The state-of-the-art research and commercial systems are looking at several perception modalities s sensors. A quick view at their operation and pros-cons is presented here:

1.    Vision: Perhaps the most intuitive approach is to use vision based systems, as lane and road markers are already optimized for human vision detection. Use of front-mounted cameras is nearly standard approach in almost all systems, and it can be argued that since most of the signature of lane marks is in the visual domain, no detection system can totally ignore the vision modality. However, it must be stressed that the robustness of the current state-of-the-art processing algorithms is far from satisfactory, and they also lack the adaptive power of a human driver.

2.    LIDAR: The most emerging technology is the use of Light Detection and Ranging sensors, which can produce a 3D structure of the vehicle surrounding, thereby increasing robustness as obstacles are more easily detected in 3D. In addition, LIDARs are active sources- thus they are more illuminance adaptive. The LIDAR sensors are however very expensive.

3.    Stereo-vision: Stereo-vision uses two cameras to obtain the 3D information, which is much cheaper in terms of hardware, but requires significant software overhead. It also has poorer accuracy, and leads to more probability error.

4.    Geographic Information Systems: The use of prior geographic database together with known host-vehicle position can in effect replace the on-board processing requirement and enable worldwide ‘blind’ autonomous driving. However, the system needs very accurate positioning in terms of resolution of the vehicle position, as well as updating the geographic database in real-time with changing traffic dynamics and obstacle positions, either by satellite imagery or GPS measurements. The uncertainty in obtaining and updating highly accurate map information over large terrains has constrained it as a complementary tool to on-board processing.

5.    Vehicle Dynamics: The presence of sensors like Inertial Measurement Units (IMUs) provides insight into the motion parameters of the vehicle such as speed, yaw rate and acceleration.
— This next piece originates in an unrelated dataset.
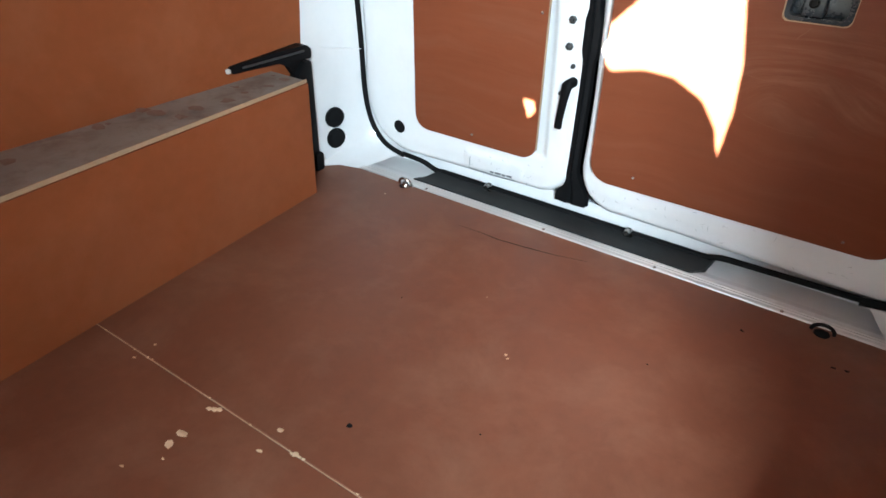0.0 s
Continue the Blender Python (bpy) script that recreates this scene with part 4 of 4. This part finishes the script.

This information is used in the temporal integration module, to relate data across several time-frames.

Generic Solutions


The road and lane detection problem can be broken into the following functional modules. The implementation of said modules uses different approaches across different research and commercially available systems, but the ‘generic system’ presented here is present as the holistic skeleton for them.

1.    Image Cleaning: A pre-filer is applied to the image to remove most of the noise and clutter, arising from obstacles, shadows, over and under exposure, lens flare and vehicle artifacts. If training data is available or data from previous frames is harnessed, a suitable region of interest can be extracted from the image to reduce processing.

2.    Feature Extraction: Based on the required subtask low-level features such as road texture, lane marker color and gradient, etc. are extracted.

3.    Model Fitting: Based on the evidence gathered, a road-lane model is fitted to the data.

4.    Temporal Integration: The model so obtained is reconciled with the model of the previous frames, or the GPS data if available for the region. The new hypothesis is accepted if the difference is explainable based on the vehicle dynamics.

5.    Post Processing: After computation of the model, this step involves translation from image to ground coordinates, and data gathering for use in processing of subsequent frames.

Future Prospects


In concluding remarks, we can stress that road and lane segmentation are fundamental problems of Driver Assistance Systems. The extent of complexity can range from passive Lane Departure Warning systems to fully autonomous ‘blind’ drivers. The next step forward is to extend the scope of current detection techniques into new domains, and to improve its reliability. The first requires a better understanding and development of new road-scene models that can capture multiple lanes, non-linear topographies and other non-idealities successfully. The reliability challenge is harder, especially for closed-loop systems, where even small error rates may propagate. It might become essential to include modalities other than vision, and incorporate machine learning to train algorithms better.